Understanding the nuances between food allergies and food sensitivities is crucial for your well-being. While these both involve reactions to foods, they refer to distinct physiological responses to food. In this blog post, we'll explore the differences between food allergies and food sensitivities and delve into how you can effectively be evaluated for both.
What's a food allergy?
Food allergies are immune system responses to specific proteins found in certain foods. The body perceives these proteins as threats, produces specific IgE antibodies against the allergen, and releases chemicals such as histamine within minutes to hours of exposure. Symptoms typically resolve within 24 hours or less.
Symptoms of a food allergy can range from mild to severe and may include hives, itching, swelling, abdominal pain, difficulty breathing, and even anaphylaxis in extreme cases. Common allergens include peanut, tree nut, shellfish, dairy, and eggs.
Food allergy tests
If you think you have a food allergy, a food allergy test alone won’t tell you everything you need to know. Your symptom history is just as important, which is why it’s crucial to consult with your primary care physician or an allergist. They may recommend a variety of food allergy tests, including skin prick tests, blood tests, or oral food challenges.
Skin Prick Test:
This test involves placing a small amount of the suspected allergen on the skin, typically on the forearm or back. A tiny device causes a small scratch in the skin, allowing the allergen to enter. If local swelling and redness develop, it may indicate an allergy.
Blood tests, like an IgE blood test, measure the levels of antibodies produced in response to specific allergens. Elevated levels of these antibodies may suggest an allergy to certain foods. Component testing is another type of blood test that checks IgE antibodies to more specific food protein components. This is useful in identifying the risk of having a true food allergy.
Oral Food Challenge:
The gold standard in diagnostic testing of food allergies. This is a medical procedure where a food is eaten in small incremental amounts under medical supervision to assess for the development of symptoms. This will help to diagnose or rule out a food allergy.
If you live in the Tri-Sate Area, you can book an appointment at our allergy clinic in NYC. We offer same-day results.
What’s a food sensitivity?
Food sensitivities, on the other hand, are more subtle and often result in delayed reactions. Unlike allergies, sensitivities don't involve the immune system or anaphylaxis; instead, they are associated with the digestive system's difficulty in processing certain foods. Symptoms may include bloating, headaches, fatigue, and joint pain.
Identifying food sensitivities can be challenging due to the delayed nature of the symptoms and lack of validated testing. However, several methods can help pinpoint problematic foods.
Food sensitivity testing
This method involves systematically removing potential trigger foods from the diet and monitoring for symptom relief. After a period of elimination, individual foods are reintroduced to identify the specific culprit food(s). Keeping a detailed food diary during this process helps identify patterns of symptoms.
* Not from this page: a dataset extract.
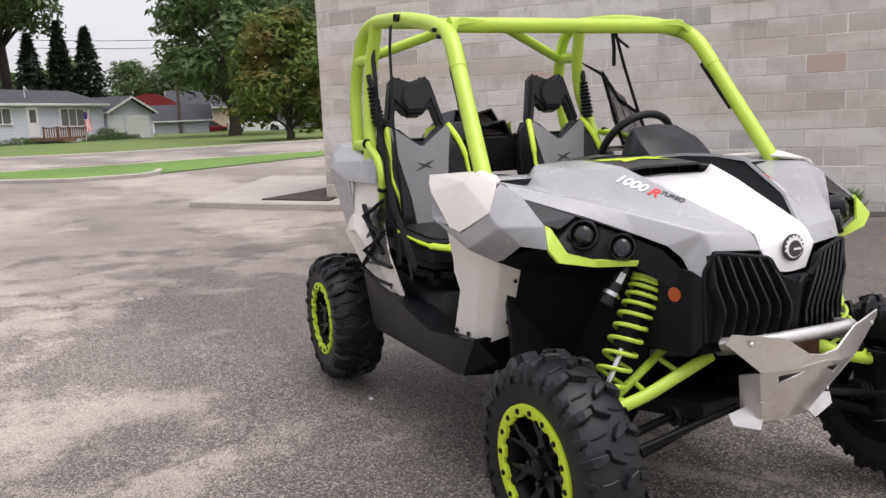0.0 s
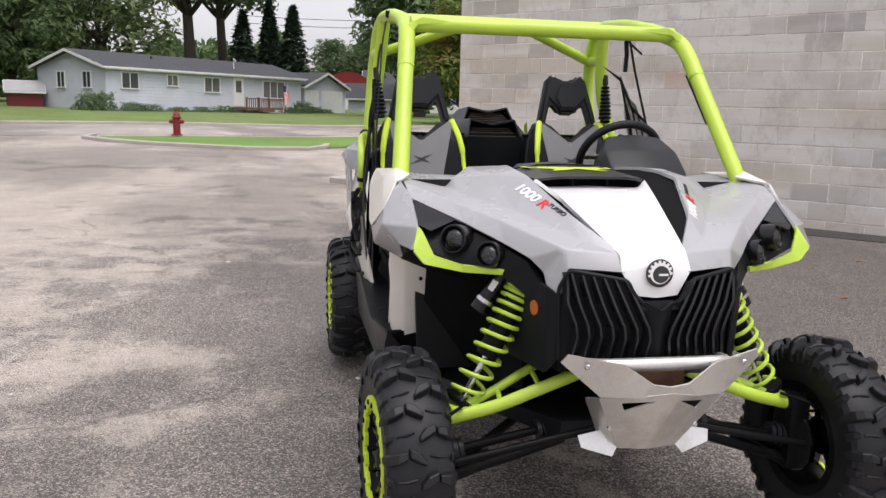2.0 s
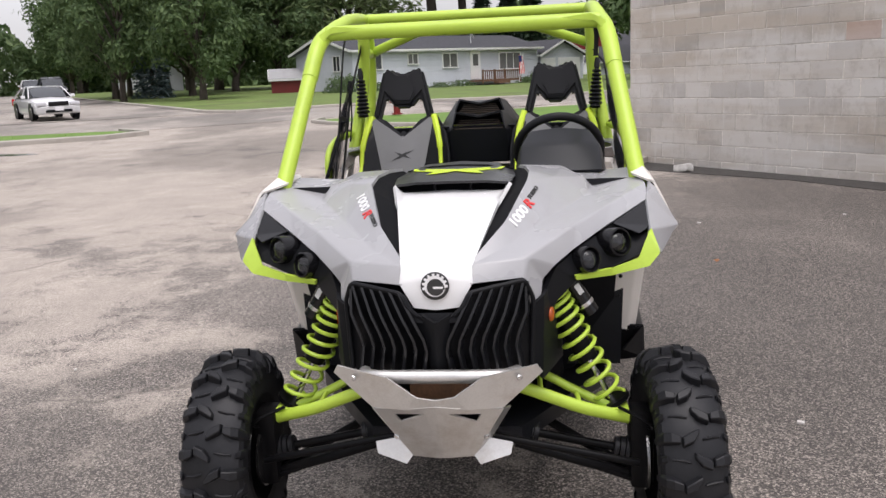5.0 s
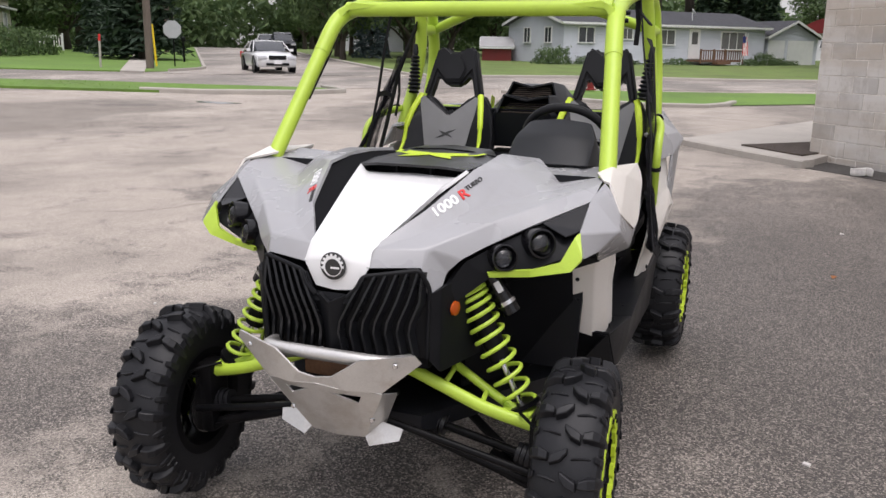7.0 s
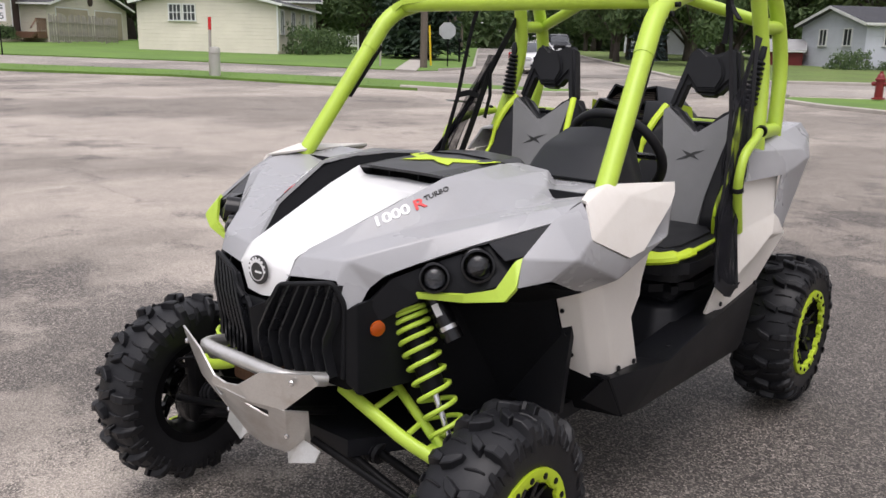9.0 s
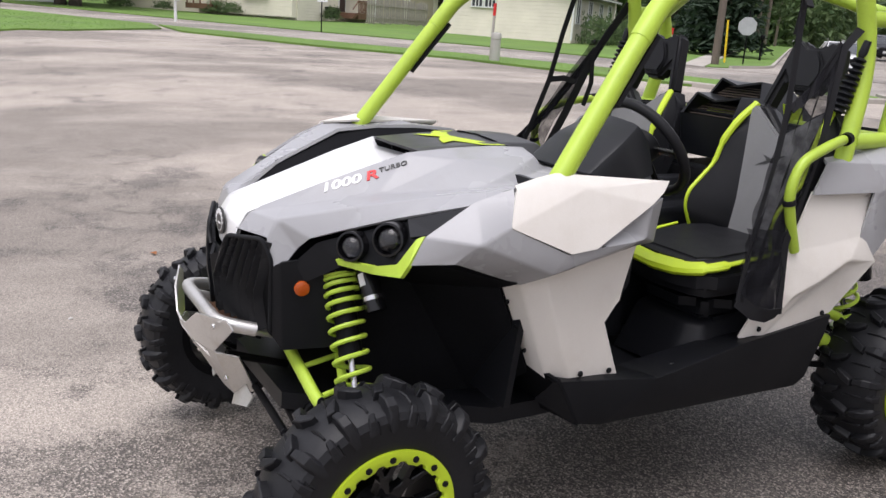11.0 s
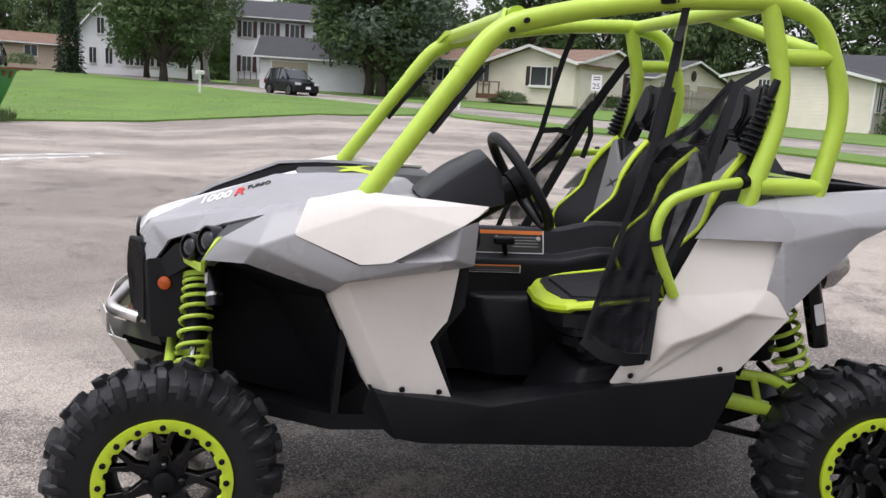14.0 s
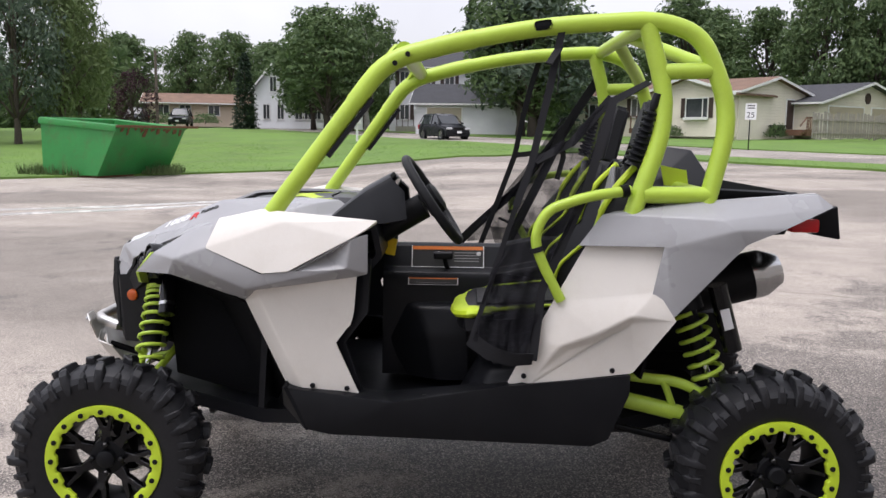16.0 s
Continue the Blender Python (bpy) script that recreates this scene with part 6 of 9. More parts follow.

Unproven and non-standardized tests
Below is a list of controversial food allergy tests. From a medical standpoint, we do not recommend diagnosing a food allergy or sensitivity with one of these tests. However, it’s important to be aware that they exist when scoping out your options:
- IgG/IgG4 testing: This test measures the immunoglobulin G (IgG) antibodies your body produces in response to specific foods.
- Applied kinesiology: Also known as “muscle therapy,” this test puts a suspected food in one hand and measures the resistance to it in the opposite arm.
- Cytotoxicity testing: This test assesses changes in physical white cell growth under a microscope after food exposure.
- Electrodermal (Vega) testing: This test allegedly measures the body’s energy levels. If you’re allergic to a certain food, energy levels are meant to decrease when you consume it.
- Hair analysis: Your hair’s mineral content is examined to determine a food allergy.
- Pulse testing: Your pulse is taken before eating the suspected food and then 15 minutes afterward. The test claims that an increase of ten beats per minute indicates a food intolerance.
Distinguishing between food allergies and sensitivities is essential for effectively managing your health. While allergies involve the immune system and can elicit immediate, severe reactions, sensitivities manifest more subtly and with delayed symptoms. A detailed history is a key part of the diagnosis process as diagnostic procedures will differ based on whether you have a food allergy or food sensitivity. Testing may include skin prick tests, blood antibody tests, oral food challenges, or elimination diets to identify these specific triggers.
When considering a food allergy test or food sensitivity test, consult with a healthcare professional. Your symptom history helps them determine what testing is appropriate. They will guide you through identifying your triggers and help you make informed dietary choices.